I want you to put yourself in what might be a difficult position. Imagine a parallel universe where you are you in every way, except, suddenly, you find yourself having impure thoughts about children.
Lucky for you, in that universe, Britain is a tolerant and understanding country which punishes people for their actions rather than demonising them for their thoughts. You have the confidence to admit your thoughts to friends and, if necessary, psychological professionals. You can work through your issues in a positive, constructive way and continue to lead a normal life. Wonderful.
Now imagine if that same situation arose in the Britain we live in. Our media habitually conflates the concept of a paedophile, literally someone who loves children when you go to the word’s Greek roots, and a sex offender, which requires that you act upon such feelings.
Regularly seeing headlines in the tabloids about sick paedos and hearing from all angles that you are pure evil is hardly likely to inspire you with the necessary gall to come clean about such a personal issue. You are more likely to find yourself withdrawing, and taking solace with like-minded people on the internet. You will be forced into crime by those who abhor it.
This article is not simply intended as a defence of paedophiles. This example points to wider issues about the dehumanisation of criminals or those who we think of as criminal in the public sphere. We have lost our capacity for compassion and empathy, and 2010 has been rife with examples.
I was inspired to think about this over Easter. Travelling in and out of London every day, I read a lot of the _Evening Standard_ – hey, it’s free, I’m a student. One evening, the paper featured an interview with former _Sun_ editor David Yelland. The primary focus of the piece was Yelland’s alcoholism in the job. While this was fascinating, one section interested me in particular: “I couldn’t have edited the _Sun_ sober … I was having to judge people, even people like murderers or paedophiles, for example — and these people are not as different from the rest of us as we’d like to think.”
Yelland had great courage to say so.

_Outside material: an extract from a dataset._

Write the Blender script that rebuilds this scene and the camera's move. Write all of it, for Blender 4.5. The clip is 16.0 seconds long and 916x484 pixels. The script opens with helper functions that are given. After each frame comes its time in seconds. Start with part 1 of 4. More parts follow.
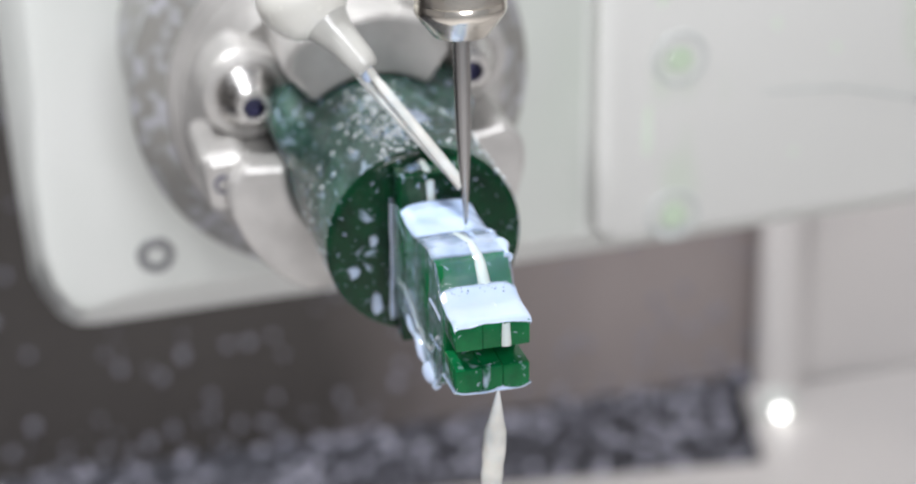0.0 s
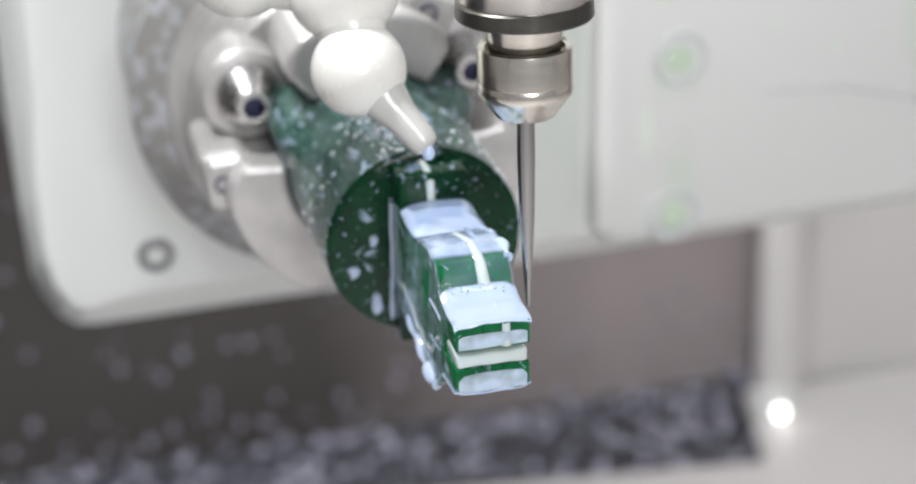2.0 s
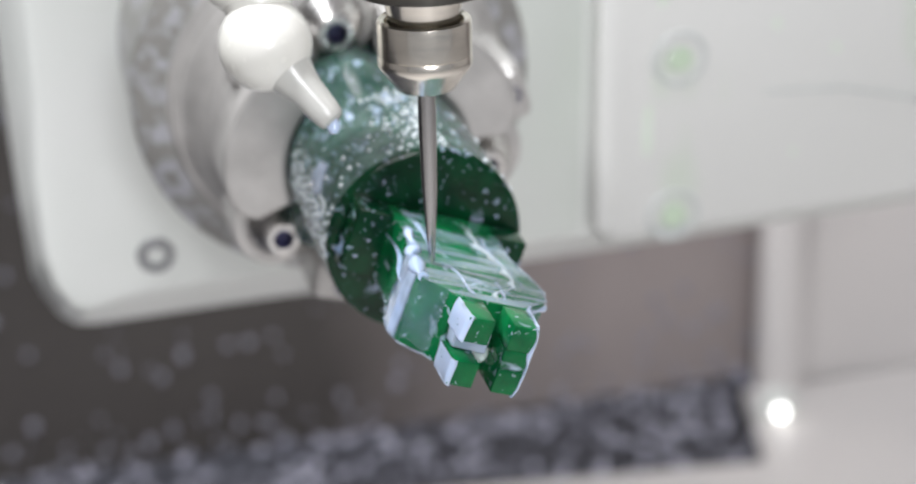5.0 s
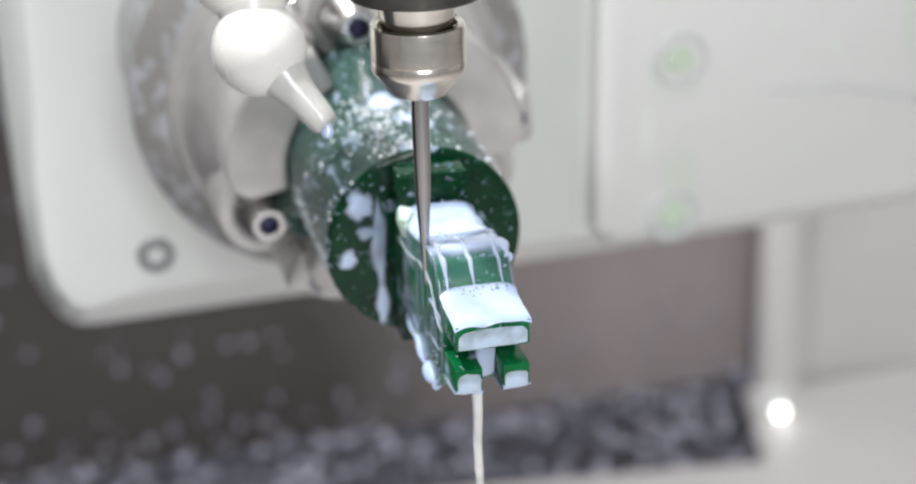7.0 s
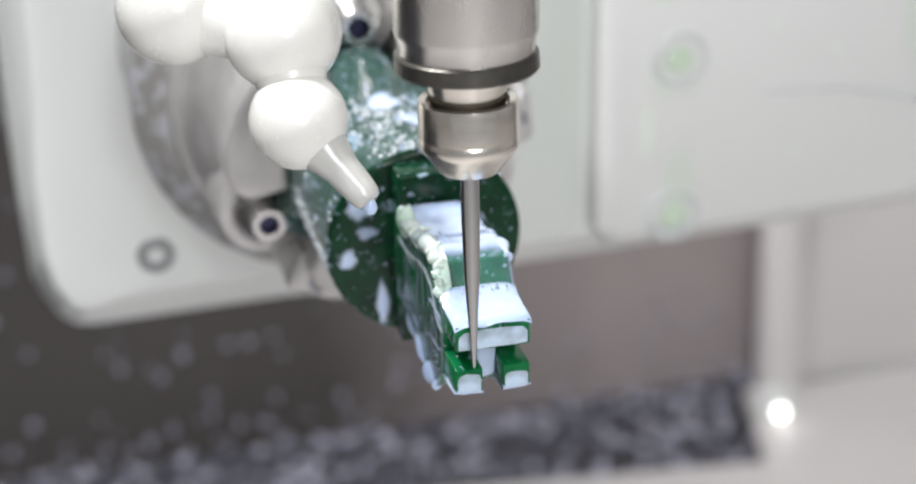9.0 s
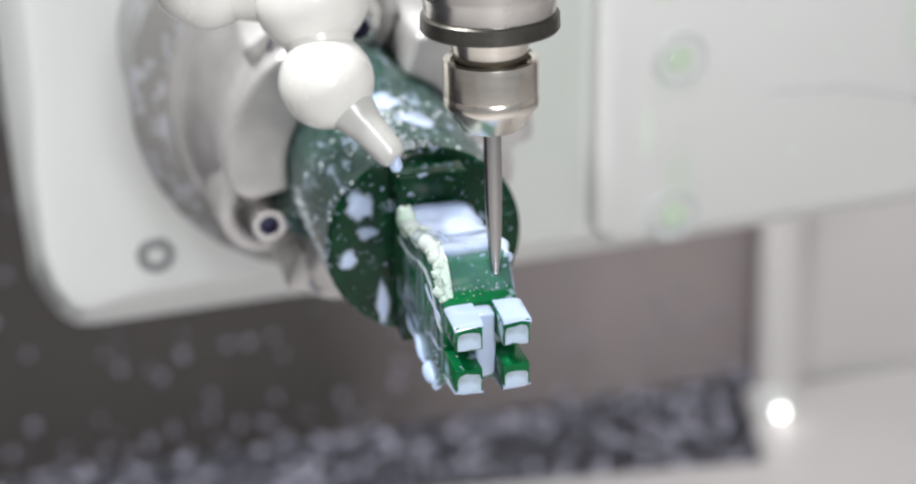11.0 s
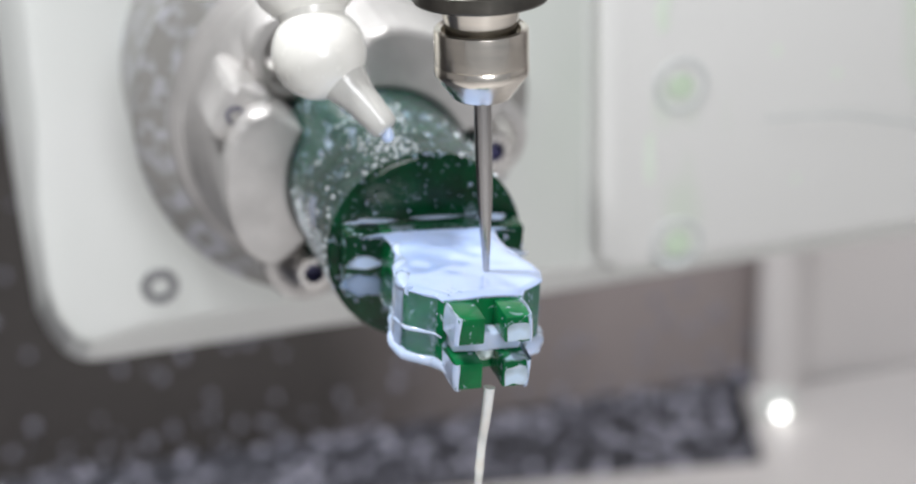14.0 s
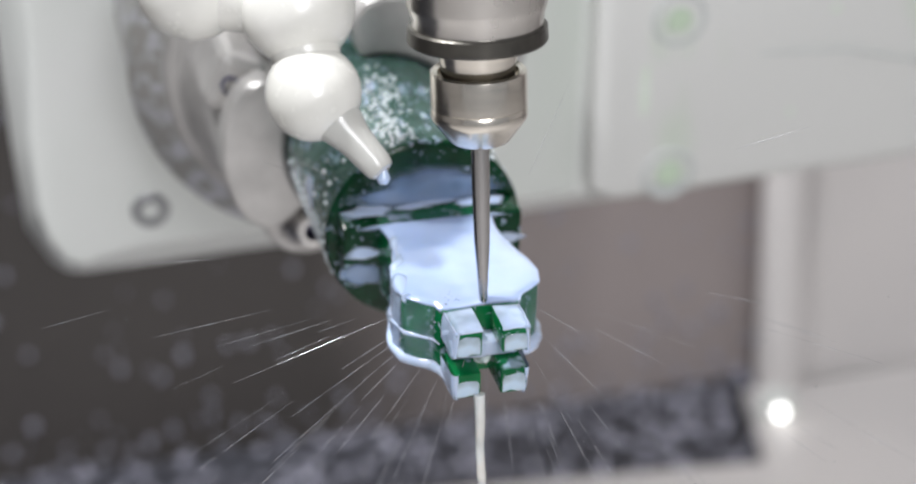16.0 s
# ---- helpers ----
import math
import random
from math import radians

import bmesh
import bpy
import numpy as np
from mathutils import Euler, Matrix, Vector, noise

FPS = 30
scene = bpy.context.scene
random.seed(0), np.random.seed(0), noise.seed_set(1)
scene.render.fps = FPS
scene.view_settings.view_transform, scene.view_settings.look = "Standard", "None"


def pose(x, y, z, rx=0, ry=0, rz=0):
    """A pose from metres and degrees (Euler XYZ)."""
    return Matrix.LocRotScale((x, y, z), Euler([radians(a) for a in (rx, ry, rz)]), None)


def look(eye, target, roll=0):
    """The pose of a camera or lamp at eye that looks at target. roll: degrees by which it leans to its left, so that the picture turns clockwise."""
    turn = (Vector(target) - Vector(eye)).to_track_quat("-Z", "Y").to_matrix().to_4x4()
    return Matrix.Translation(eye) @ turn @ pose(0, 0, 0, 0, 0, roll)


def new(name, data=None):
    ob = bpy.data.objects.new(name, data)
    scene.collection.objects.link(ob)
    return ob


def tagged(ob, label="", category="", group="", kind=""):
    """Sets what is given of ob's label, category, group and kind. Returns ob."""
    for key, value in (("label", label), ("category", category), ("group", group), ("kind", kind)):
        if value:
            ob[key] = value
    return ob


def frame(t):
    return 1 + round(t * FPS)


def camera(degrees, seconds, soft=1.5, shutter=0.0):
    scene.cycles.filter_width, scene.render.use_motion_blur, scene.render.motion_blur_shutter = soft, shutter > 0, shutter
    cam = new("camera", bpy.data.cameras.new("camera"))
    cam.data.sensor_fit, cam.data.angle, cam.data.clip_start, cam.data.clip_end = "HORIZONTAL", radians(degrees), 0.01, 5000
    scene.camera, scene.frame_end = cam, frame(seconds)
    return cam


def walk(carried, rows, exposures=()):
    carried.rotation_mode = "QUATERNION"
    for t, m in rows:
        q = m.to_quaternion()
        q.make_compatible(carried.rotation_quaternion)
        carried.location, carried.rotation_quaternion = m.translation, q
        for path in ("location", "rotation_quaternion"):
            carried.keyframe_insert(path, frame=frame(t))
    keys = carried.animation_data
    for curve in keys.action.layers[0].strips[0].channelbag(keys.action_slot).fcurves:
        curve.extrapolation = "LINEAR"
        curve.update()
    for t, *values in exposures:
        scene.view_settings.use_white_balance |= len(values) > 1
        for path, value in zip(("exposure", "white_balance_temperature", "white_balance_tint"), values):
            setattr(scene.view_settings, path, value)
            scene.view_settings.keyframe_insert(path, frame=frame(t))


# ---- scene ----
# Metres; the origin of x and y lies near the cutter, the chip tray is at z = 0.
# x runs along the cradle, y runs away from the camera along the work axis.
MM = 0.001
AIM = Vector((0, 0, 0.25))
FORWARD = Vector((0.23069, 0.89623, -0.37888))
EYE = AIM - FORWARD * 0.3186

cam = camera(26.88, 16.0, soft=1.9)
cam.data.dof.use_dof = True
cam.data.dof.focus_distance = 0.308
cam.data.dof.aperture_fstop = 12.0
VIEW = look(EYE, AIM, -1.564)
walk(cam, [(0.0, VIEW), (16.0, VIEW)], exposures=[(0.0, -0.05), (12.8, -0.05), (13.2, -0.11), (15.0, -0.15), (15.5, -0.12), (16.0, -0.2)])

# ---- light ----
world = bpy.data.worlds.new("machine_room")
scene.world = world
world.use_nodes = True
bg = world.node_tree.nodes["Background"]
bg.inputs["Color"].default_value = (0.93, 0.945, 1.0, 1)
bg.inputs["Strength"].default_value = 0.37


def area_lamp(name, eye, target, sx, sy, watts, colour):
    data = bpy.data.lights.new(name, "AREA")
    data.shape, data.size, data.size_y, data.energy, data.color = "RECTANGLE", sx, sy, watts, colour
    ob = new(name, data)
    ob.matrix_world = look(eye, target)
    return ob


for lamp_at, watts in (((-0.12, 0.33, 0.66), 2.4), ((-0.20, 0.06, 0.70), 3.0)):
    work_light = area_lamp("work_light", lamp_at, (0.0, 0.04, 0.24), 0.055, 0.04, watts, (0.965, 0.97, 1.0))
    tagged(work_light, "bright machine work light above the work", "lamp", kind="structure")
# Fill lamp added in front, out of view, to brighten the faces and the wall.
front_fill = area_lamp("front_fill", (0.0, -0.80, 0.64), (0.04, 0.3, 0.16), 0.3, 0.45, 5.3, (0.955, 0.96, 1.0))
tagged(front_fill, "soft front fill light, added out of view", "lamp", kind="structure")


# ---- materials ----
def material(name, base, rough=0.5, metal=0.0, second=None, scale=200.0, amount=0.5, bump=0.0, bump_scale=900.0,
             coat=0.0, sss=0.0, sss_colour=None, detail=4.0, stretch=(1, 1, 1), contrast=(0.35, 0.65), rough_var=0.12, spec=0.5):
    m = bpy.data.materials.new(name)
    m.use_nodes = True
    nt = m.node_tree
    b = nt.nodes["Principled BSDF"]
    b.inputs["Roughness"].default_value = rough
    b.inputs["Metallic"].default_value = metal
    b.inputs["Coat Weight"].default_value = coat
    b.inputs["Coat Roughness"].default_value = 0.06
    b.inputs["Specular IOR Level"].default_value = spec
    if sss:
        b.inputs["Subsurface Weight"].default_value = sss
        b.inputs["Subsurface Radius"].default_value = sss_colour or (1, 1, 1)
        b.inputs["Subsurface Scale"].default_value = 0.002
    co = nt.nodes.new("ShaderNodeTexCoord")
    mp = nt.nodes.new("ShaderNodeMapping")
    mp.inputs["Scale"].default_value = stretch
    nt.links.new(co.outputs["Object"], mp.inputs["Vector"])
    n = nt.nodes.new("ShaderNodeTexNoise")
    n.inputs["Scale"].default_value, n.inputs["Detail"].default_value = scale, detail
    nt.links.new(mp.outputs["Vector"], n.inputs["Vector"])
    ramp = nt.nodes.new("ShaderNodeMapRange")
    ramp.inputs["From Min"].default_value, ramp.inputs["From Max"].default_value = contrast
    ramp.inputs["To Max"].default_value = amount
    nt.links.new(n.outputs["Fac"], ramp.inputs["Value"])
    mix = nt.nodes.new("ShaderNodeMix")
    mix.data_type = "RGBA"
    mix.inputs["A"].default_value = (*base, 1)
    mix.inputs["B"].default_value = (*(second or [c * 0.75 for c in base]), 1)
    nt.links.new(ramp.outputs["Result"], mix.inputs["Factor"])
    nt.links.new(mix.outputs["Result"], b.inputs["Base Color"])
    rv = nt.nodes.new("ShaderNodeMapRange")
    rv.inputs["To Min"].default_value, rv.inputs["To Max"].default_value = max(0.02, rough - rough_var), min(1, rough + rough_var)
    fine = nt.nodes.new("ShaderNodeTexNoise")
    fine.inputs["Scale"].default_value, fine.inputs["Detail"].default_value = bump_scale, 5
    nt.links.new(mp.outputs["Vector"], fine.inputs["Vector"])
    nt.links.new(fine.outputs["Fac"], rv.inputs["Value"])
    nt.links.new(rv.outputs["Result"], b.inputs["Roughness"])
    if bump:
        bp = nt.nodes.new("ShaderNodeBump")
        bp.inputs["Strength"].default_value, bp.inputs["Distance"].default_value = bump, 0.0006
        nt.links.new(fine.outputs["Fac"], bp.inputs["Height"])
        nt.links.new(bp.outputs["Normal"], b.inputs["Normal"])
    return m


MILK = (0.52, 0.62, 0.82)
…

Take Raoul Moat. For those who can’t cast your minds back to last summer, he was the man who emerged from prison to shoot dead his ex-girlfriend’s lover, wound the ex and blind a police officer in the process. He eventually shot himself after a stand-off with police.
A Facebook group quickly sprang up in support of Moat and attracted over 36,000 members (although, as an astute Radio 4 listener pointed out to our press still tragically oblivious to the workings of social media, this does not mean he had over 36,000 supporters – many just joined in order to slate the man). But this is where the man who is sadly our leader David Cameron showed once again how out of touch he is with the public by stating in the House of Commons, “I cannot understand any wave, however small, of public sympathy for this man.”
Those who did support Moat were (largely) not condoning murder as an end to fantasies of revenge; they simply sympathised with a man they saw broken and empty on national TV. They observed someone who had done something about the frustration in his life, and while condemning him still found a little bit in their heart that could reach out to his.
Cameron’s comments, while understandable, are unhelpful. Moat had a difficult history to say the least: numerous criminal offences, a failed business for which he blamed police and problems with anger management. The PM did not ask questions about whether he could have been better supported during his previous prison time, whether the support for his anger problems was adequate, whether the police could have done more to help him after the collapse of his business – he just called him intrinsically wrong and that was that.
By writing Moat off as an anomaly, a flawed product in an otherwise satisfactory system, we fail to acknowledge the underlying problems behind his actions and trivialise the feelings of anyone who shares a similar history.
Another example is the much publicised case of Jon Venables, the killer of two-year-old James Bulger in 1993 when Venables was aged ten. After a much criticised early release, Venables was living under a false name in a new location in order to protect him from vigilantes until it was revealed last year that he had returned to prison for serious, though confidential, violations of his release arrangement.
The media was up in arms. The _Daily Mail_ and the _Sun_, such purveyors of calm and reasoned opinion, insisted that the public had ‘a right to know’ why Venables was back in jail; it is difficult to work out how knowing would have made us any better off with the man already locked up. When the _Mirror_ alleged that the imprisonment related to charges of child pornography, that was it – Venables was no longer even human, but some twisted monster who didn’t deserve to see the light of day ever again.
The guy was ten when he murdered James Bulger. Again, this is not a defence, but the fact remains that it is incredibly questionable whether a person can be considered evil at that age. Since then he has been either in prison or shipped around the country as a new person – it is little wonder he has not turned out to be the most upstanding citizen in the country. Had we been more rational in our reaction to his crimes, we could be better equipped to treat anyone in the future in the same situation – he may not even have needed a false name.
We may think we are helping things by treating those we think of as undeserving of a place in society as inhuman, but in fact we make things much, much worse. Whatever your opinion on that particular individual, by analysing their motivations on a human level we can genuinely tackle any underlying issues that might prevent future tragedies.
Compassion breeds understanding, which is the seed of progress; dehumanisation only breeds hatred, which unchecked will go on forever. It is much easier to remain in an oblivious bubble to these issues, but this bubble prevents social problems from resolving at all.